Erica Kofie, head of cyber proposition in the European office of QBE agreed. “Companies are often too closely involved in building their incident response plan to see the forest for the trees,” she said. “We can assist the development of a plan that considers the critical processes needed to address the different disclosure deadlines and other compliance mandates, based on our experiences and those of our law firm partners.”
Individual companies, she explained, “just don’t have the experience of thousands of breaches to know how much information to disclose. Many cyber incidents also don’t get into the public domain, the situation in the EU where breaches are disclosed to regulators but not the public at large. We deal with these incidents and their exposures every day on a global basis.” Kofie added that how an organization engages with regulators within the first 72 hours of a cyber incident “will inevitably have an impact on the rest of the investigation, underlining the value our breach response partners deliver.”

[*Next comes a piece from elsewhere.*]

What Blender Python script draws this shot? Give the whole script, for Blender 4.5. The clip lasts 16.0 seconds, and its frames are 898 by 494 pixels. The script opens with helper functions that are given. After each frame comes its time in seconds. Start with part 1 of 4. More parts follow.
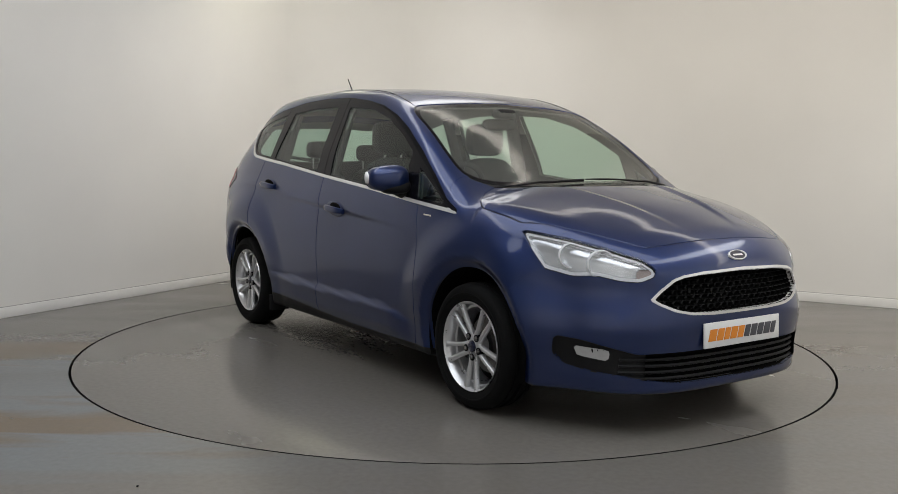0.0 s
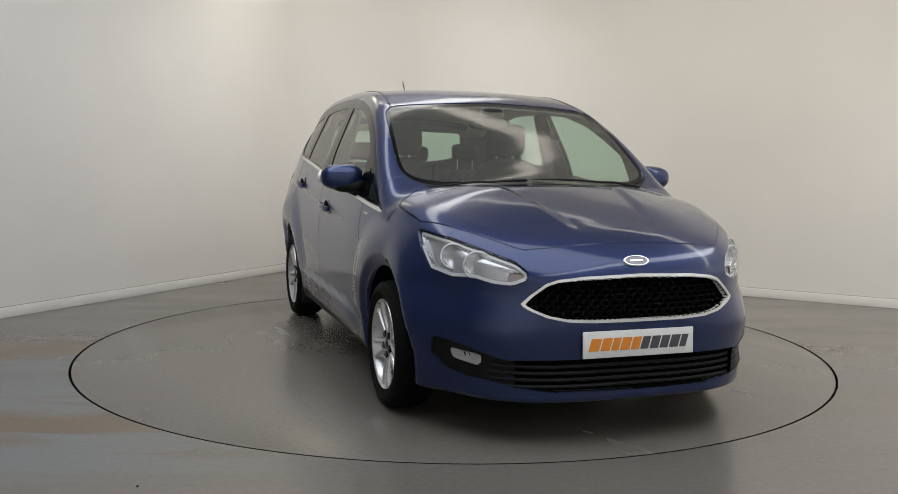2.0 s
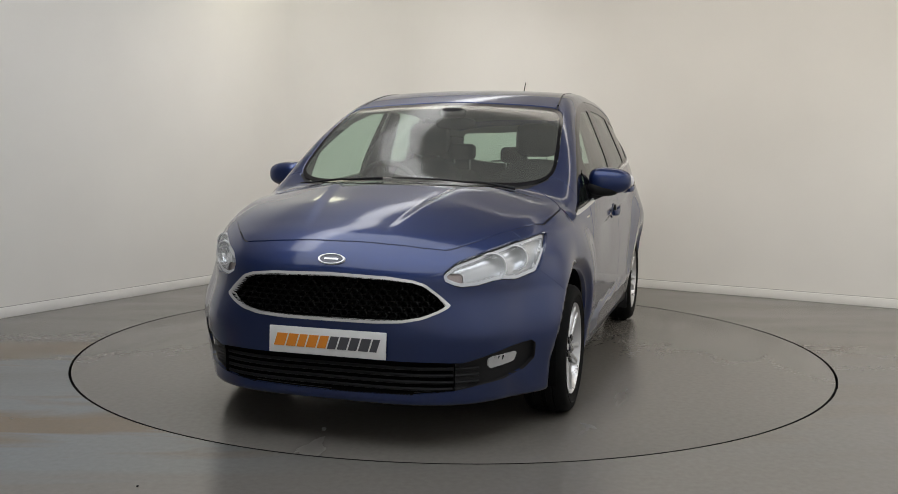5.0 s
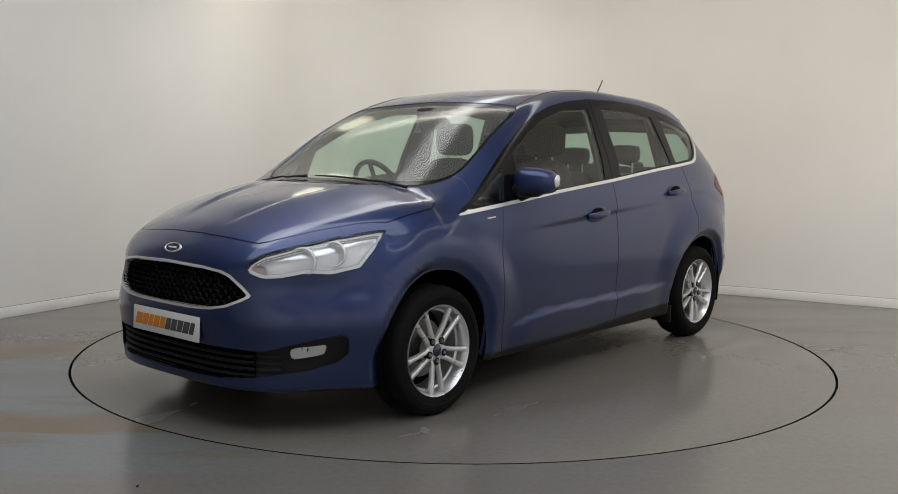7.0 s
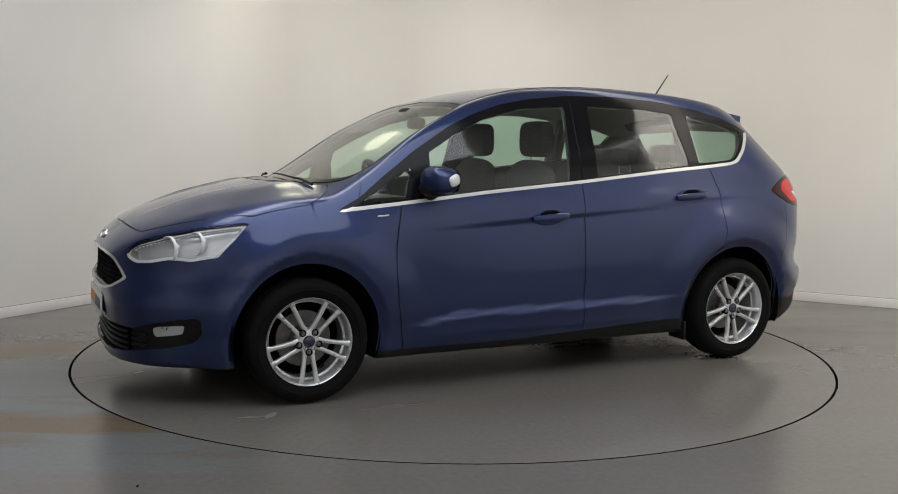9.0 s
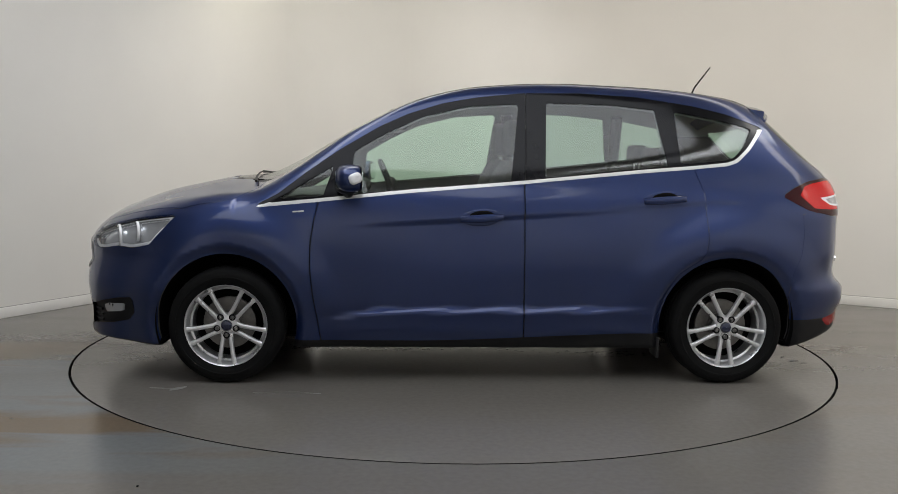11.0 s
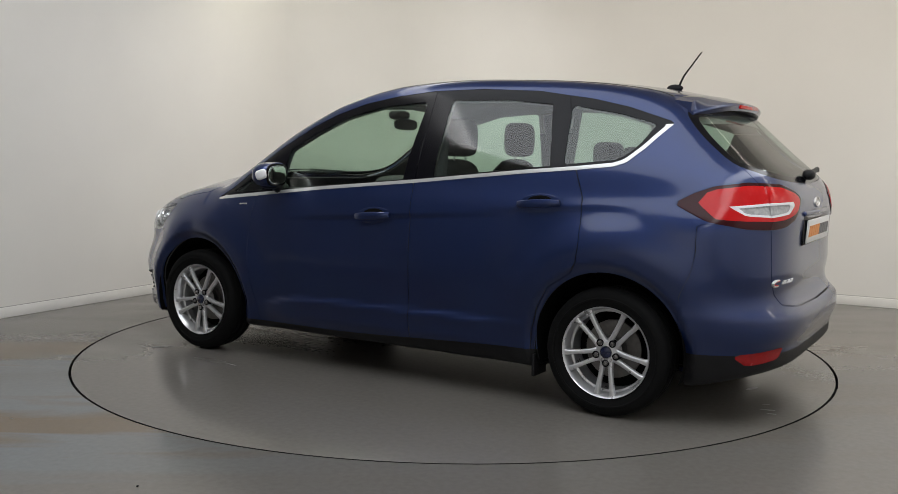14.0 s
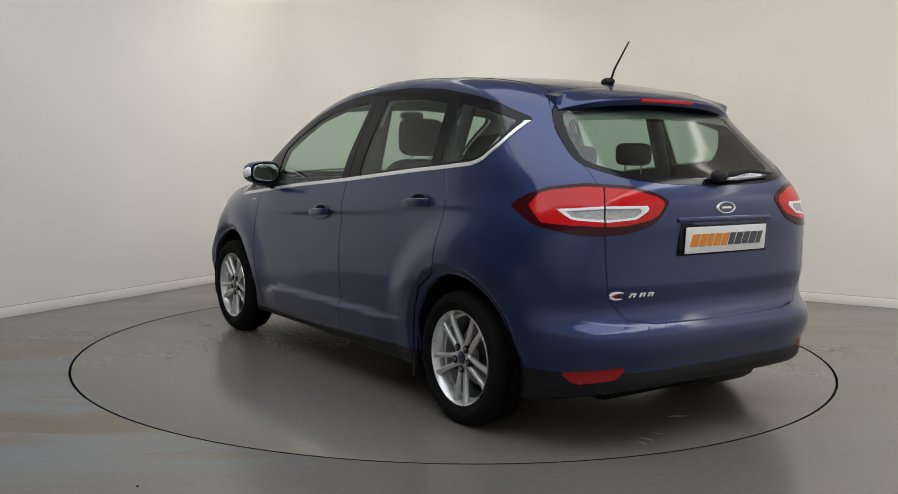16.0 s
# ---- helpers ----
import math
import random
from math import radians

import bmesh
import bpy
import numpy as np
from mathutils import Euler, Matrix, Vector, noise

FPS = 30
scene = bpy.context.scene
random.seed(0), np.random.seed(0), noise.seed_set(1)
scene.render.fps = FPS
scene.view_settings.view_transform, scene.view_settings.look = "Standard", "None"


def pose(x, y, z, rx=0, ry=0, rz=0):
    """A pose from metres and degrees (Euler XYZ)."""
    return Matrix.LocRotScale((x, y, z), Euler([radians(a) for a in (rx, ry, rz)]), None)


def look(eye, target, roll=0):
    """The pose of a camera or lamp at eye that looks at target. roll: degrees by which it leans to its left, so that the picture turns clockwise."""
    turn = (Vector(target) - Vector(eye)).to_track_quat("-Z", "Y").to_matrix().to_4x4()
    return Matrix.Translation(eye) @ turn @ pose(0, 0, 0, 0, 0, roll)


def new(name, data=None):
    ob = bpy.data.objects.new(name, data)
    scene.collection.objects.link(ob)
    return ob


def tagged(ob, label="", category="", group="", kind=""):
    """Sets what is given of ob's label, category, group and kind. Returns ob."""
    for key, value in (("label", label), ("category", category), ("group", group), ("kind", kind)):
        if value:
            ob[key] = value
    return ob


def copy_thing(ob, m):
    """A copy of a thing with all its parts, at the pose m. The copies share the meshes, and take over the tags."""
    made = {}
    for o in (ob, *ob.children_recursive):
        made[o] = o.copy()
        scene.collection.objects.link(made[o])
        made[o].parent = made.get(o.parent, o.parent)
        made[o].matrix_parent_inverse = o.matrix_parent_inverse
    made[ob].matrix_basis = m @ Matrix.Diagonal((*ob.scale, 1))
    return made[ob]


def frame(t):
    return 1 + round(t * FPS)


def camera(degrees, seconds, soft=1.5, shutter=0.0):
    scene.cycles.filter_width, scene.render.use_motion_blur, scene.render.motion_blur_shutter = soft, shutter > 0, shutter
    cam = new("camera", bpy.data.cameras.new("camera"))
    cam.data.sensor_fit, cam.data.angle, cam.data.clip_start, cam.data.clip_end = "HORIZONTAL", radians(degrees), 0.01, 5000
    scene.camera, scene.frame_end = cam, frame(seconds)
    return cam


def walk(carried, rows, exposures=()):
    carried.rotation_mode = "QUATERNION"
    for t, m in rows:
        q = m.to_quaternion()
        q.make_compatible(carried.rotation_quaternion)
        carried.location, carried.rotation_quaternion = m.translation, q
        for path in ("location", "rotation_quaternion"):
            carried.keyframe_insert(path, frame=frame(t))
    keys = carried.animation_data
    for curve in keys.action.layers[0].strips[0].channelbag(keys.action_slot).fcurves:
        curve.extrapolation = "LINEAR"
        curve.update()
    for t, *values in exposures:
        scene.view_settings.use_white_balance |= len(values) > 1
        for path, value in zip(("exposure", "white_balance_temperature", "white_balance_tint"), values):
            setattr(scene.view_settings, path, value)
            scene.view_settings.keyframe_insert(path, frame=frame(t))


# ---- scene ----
cam = camera(51.15, 16.0, soft=0.7)
EYE = (0.0, -5.838, 1.2274)


def eye_pose(pitch, yaw, roll):
    """Heading +y, tipped by pitch, turned right by yaw and leaned by roll, in degrees."""
    p, y = radians(pitch), radians(yaw)
    way = Vector((math.sin(y) * math.cos(p), math.cos(y) * math.cos(p), math.sin(p)))
    return look(EYE, Vector(EYE) + way, roll)


STAND = eye_pose(-5.867, -0.321, 0.745)
walk(cam, [(0.0, STAND), (16.0, STAND)], exposures=[(0.0, 0.22, 6500, 10), (16.0, 0.22, 6500, 10)])

# ---- world and lamps ----
world = bpy.data.worlds.new("world")
scene.world = world
world.use_nodes = True
world.node_tree.nodes["Background"].inputs[0].default_value = (0.6, 0.7, 0.9, 1)
world.node_tree.nodes["Background"].inputs[1].default_value = 0.05

# the studio's own axes: along the back wall and along the left wall
ROOM = pose(0, 0, 0, 0, 0, -28.4)
LEFT, BACK, RIGHT, NEAR, HIGH = -3.17, 3.21, 5.0, -7.4, 3.15


def lamp(name, kind, place, energy, col, size=(0.3, 0.3), aim=None):
    d = bpy.data.lights.new(name, kind)
    d.energy, d.color = energy, col
    if kind == "AREA":
        d.shape, d.size, d.size_y = "RECTANGLE", size[0], size[1]
    else:
        d.shadow_soft_size = size[0]
    ob = new(name, d)
    m = ROOM @ Matrix.Translation(place)
    ob.matrix_world = m if aim is None else look(m.translation, ROOM @ Vector(aim))
    return ob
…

Davis cited some of the services that cyber insurers and their partnering data protection law firms provide, including the assignment of an attorney to provide counsel on each specific cyber incident, assistance in determining whether a breach is material, and the actual crafting of the public disclosure filing. Other consultative services include partnering with chief information security officers and InfoSec teams and the provision of a D&O coach for board members and senior executives to better understand and prepare for potential liability emanating from a failure to disclose material shareholder information.
Given the likelihood that regulators in other countries will incorporate aspects of the SEC’s final rule like a specific timetable to report a material breach, the benefits of a comprehensive, clearly articulated, regularly refreshed and tested cyber incident response plan far outweigh the time and resources involved in maintaining its relevance.